As long as Joe Root stayed at the crease Wednesday, England was confident that a win over Australia was possible.
The England skipper resumed on 67 on the last day of the inaugural day-night Ashes test, his team needing 178 for victory with six wickets and three sessions to score them.
Some seasoned British commentators were openly hopeful of an England win.
But Root didn't add to his overnight score and England, after losing two wickets for one run in the first three overs, was bowled out for 233 in its second innings to give Australia a 120-run victory.
Now Root's squad heads to Perth knowing that a loss at the WACA, where England hasn't won a test since 1978, will cost them the old Ashes urn that they regained on home soil in 2015.
"We came to the ground this morning well in the fight but unfortunately early wickets really did cost us," Root said. "If we got in and went on and make a decent partnership there it is a completely different game."

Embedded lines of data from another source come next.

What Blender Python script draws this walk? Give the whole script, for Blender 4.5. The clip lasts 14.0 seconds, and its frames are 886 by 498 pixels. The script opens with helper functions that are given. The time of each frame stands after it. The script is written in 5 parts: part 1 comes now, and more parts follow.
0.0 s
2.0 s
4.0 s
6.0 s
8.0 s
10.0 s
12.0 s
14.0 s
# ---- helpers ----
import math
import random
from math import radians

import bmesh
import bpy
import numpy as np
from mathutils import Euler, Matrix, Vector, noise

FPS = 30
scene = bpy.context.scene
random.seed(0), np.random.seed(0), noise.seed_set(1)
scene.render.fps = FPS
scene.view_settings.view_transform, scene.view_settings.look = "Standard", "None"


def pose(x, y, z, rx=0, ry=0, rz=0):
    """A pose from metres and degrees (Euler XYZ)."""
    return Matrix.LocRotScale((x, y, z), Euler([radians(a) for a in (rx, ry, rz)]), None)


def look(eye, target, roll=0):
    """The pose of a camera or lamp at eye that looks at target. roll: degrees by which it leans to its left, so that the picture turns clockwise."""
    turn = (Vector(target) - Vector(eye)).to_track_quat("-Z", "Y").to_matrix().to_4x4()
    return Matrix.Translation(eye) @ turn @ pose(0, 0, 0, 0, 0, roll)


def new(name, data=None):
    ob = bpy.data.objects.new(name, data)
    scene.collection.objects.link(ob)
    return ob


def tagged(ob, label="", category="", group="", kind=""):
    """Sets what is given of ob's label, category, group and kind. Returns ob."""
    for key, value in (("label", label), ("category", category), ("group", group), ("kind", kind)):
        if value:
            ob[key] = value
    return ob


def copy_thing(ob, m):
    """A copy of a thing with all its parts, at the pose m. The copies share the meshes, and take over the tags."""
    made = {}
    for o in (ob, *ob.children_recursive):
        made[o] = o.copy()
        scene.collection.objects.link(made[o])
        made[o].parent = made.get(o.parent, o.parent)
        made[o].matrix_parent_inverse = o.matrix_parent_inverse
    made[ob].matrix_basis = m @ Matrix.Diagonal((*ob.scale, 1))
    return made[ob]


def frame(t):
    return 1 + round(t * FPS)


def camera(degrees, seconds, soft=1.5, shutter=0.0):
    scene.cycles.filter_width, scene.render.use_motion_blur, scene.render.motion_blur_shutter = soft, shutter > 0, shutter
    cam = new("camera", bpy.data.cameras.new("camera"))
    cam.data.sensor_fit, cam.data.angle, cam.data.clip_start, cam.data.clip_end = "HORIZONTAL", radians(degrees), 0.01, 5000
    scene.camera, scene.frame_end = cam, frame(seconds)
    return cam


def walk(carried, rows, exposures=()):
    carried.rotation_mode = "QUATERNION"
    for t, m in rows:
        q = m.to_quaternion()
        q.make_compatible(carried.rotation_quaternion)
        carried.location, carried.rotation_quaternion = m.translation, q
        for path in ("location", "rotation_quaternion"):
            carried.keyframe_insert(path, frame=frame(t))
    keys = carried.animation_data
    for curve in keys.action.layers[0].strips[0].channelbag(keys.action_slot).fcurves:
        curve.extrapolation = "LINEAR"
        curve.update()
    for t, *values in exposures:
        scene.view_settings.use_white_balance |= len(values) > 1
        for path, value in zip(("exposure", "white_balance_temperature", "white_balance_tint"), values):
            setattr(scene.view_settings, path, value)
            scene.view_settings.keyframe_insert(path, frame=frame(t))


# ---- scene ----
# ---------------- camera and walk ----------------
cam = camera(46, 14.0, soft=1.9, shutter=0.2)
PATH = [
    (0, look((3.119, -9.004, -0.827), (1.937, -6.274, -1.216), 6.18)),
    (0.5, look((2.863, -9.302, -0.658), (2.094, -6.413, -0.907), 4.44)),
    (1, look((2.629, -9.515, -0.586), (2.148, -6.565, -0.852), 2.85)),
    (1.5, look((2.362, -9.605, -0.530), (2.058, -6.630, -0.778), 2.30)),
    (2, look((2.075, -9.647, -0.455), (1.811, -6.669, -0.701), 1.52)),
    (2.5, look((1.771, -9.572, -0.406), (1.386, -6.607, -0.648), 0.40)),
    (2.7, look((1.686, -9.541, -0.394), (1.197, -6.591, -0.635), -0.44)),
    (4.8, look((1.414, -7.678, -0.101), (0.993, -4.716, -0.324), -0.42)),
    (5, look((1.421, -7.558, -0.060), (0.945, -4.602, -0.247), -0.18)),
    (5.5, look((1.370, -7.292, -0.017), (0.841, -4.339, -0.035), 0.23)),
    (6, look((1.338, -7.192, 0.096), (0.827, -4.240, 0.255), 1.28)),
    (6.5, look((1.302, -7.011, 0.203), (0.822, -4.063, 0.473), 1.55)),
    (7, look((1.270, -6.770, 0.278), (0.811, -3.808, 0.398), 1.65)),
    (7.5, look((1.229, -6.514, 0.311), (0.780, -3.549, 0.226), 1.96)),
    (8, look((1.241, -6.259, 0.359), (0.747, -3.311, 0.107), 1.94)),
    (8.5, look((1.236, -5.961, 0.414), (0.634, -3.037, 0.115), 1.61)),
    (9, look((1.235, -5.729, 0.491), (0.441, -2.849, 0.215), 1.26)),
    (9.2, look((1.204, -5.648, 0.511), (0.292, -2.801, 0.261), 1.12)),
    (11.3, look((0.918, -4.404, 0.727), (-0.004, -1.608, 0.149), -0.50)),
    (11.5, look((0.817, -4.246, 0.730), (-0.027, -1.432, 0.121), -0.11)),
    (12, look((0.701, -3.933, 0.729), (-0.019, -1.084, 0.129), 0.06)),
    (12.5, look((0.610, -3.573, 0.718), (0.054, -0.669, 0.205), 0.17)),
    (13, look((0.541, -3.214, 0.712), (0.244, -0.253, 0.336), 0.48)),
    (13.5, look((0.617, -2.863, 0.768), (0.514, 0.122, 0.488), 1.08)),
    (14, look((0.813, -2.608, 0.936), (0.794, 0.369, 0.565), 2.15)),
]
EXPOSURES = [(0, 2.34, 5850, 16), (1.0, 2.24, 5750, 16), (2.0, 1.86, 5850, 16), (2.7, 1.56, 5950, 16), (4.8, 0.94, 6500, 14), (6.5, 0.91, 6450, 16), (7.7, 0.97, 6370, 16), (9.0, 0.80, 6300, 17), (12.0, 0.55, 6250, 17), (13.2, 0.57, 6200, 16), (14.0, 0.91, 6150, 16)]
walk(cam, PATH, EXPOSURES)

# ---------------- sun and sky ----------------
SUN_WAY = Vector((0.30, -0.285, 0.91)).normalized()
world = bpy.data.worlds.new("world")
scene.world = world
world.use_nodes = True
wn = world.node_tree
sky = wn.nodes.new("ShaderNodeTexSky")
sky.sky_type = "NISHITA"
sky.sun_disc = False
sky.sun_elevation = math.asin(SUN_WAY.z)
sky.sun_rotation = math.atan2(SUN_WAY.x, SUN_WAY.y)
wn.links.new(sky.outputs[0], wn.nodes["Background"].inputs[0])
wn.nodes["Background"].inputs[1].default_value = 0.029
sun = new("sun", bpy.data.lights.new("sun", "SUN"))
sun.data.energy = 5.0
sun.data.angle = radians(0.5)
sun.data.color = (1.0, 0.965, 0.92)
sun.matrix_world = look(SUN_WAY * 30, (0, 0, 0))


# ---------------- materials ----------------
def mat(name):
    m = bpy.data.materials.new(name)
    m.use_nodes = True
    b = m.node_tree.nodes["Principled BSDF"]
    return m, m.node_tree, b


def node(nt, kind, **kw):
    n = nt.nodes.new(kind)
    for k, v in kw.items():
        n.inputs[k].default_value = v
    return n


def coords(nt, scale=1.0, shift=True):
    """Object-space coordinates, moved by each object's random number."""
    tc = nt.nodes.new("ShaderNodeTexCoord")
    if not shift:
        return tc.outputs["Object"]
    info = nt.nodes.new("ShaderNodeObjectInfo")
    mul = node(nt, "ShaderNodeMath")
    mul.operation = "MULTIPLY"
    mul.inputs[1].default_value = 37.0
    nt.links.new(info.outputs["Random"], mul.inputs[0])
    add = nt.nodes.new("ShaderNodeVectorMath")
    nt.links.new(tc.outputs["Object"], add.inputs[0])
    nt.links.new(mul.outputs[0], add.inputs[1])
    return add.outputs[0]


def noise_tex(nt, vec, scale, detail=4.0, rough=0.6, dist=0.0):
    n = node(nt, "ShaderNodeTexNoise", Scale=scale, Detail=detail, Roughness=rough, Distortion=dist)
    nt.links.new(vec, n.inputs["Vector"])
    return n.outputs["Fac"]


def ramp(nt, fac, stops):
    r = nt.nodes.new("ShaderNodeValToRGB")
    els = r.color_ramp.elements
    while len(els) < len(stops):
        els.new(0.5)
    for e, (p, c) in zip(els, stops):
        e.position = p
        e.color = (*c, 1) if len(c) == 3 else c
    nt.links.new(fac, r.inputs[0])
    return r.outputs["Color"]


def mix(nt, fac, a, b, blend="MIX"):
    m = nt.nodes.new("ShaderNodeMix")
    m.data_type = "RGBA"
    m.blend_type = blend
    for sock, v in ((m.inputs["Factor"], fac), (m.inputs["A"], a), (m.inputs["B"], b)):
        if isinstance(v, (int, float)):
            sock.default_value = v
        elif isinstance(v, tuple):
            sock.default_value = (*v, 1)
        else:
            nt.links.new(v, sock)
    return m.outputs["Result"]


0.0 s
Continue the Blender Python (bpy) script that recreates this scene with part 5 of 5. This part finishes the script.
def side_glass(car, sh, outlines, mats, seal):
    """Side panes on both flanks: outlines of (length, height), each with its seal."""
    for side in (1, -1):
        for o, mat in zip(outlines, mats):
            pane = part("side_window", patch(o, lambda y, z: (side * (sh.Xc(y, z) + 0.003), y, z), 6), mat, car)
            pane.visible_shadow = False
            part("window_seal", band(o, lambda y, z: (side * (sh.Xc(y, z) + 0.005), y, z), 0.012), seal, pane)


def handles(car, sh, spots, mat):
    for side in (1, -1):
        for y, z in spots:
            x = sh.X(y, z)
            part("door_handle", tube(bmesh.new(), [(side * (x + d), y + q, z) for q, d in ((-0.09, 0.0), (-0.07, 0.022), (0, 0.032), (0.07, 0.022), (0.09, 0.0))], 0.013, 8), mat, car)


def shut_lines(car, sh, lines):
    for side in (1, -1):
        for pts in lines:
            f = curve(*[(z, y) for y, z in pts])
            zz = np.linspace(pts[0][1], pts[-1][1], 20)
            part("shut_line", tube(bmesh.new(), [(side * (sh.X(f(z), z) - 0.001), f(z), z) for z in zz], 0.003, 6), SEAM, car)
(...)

England rallied spectacularly after seemingly spiralling out of the contest after being bowled out for 227 in its first innings in reply to Australia's 442-8 declared.
Australia captain Steve Smith opted not to enforce the follow-on, despite having a 215-run first-innings lead, meaning the English attack had perfect conditions under lights on day three to exploit the pink ball's extra swing and seam movement.
The 35-year-old Jimmy Anderson took full advantage with two wickets as Australia slipped to 53-4 by stumps that night, and another three to claim his best innings haul ever in Australia of 5-43. Australia was out for 138 in its second innings, setting England 354 to win.
That was more than England had ever scored in the fourth innings to win a test match, but in no way impossible.
Root said it was frustrating that the last six wickets fell so quickly on Wednesday after the character his team had shown on the two previous days.
"Last night and leading into that we showed what we can do and we showed the side that we actually are," Root said. "We need to make sure we repeat those performances for longer periods of time.
"I thought the way we responded in the second innings with the ball and then the fight and resolve we showed last night with the bat was outstanding."
Root was part of the lineup in 2013-14 when England lost in Perth to surrender the series, which Australia went on to sweep 5-0.
He's confident that this series, despite the scoreline going into Perth, is much more competitive and his lineup has outplayed the Australians for several sessions so far.
"The way we went about it yesterday was exceptional and that has to be the benchmark," he said. "That shows how we are still massively in this series."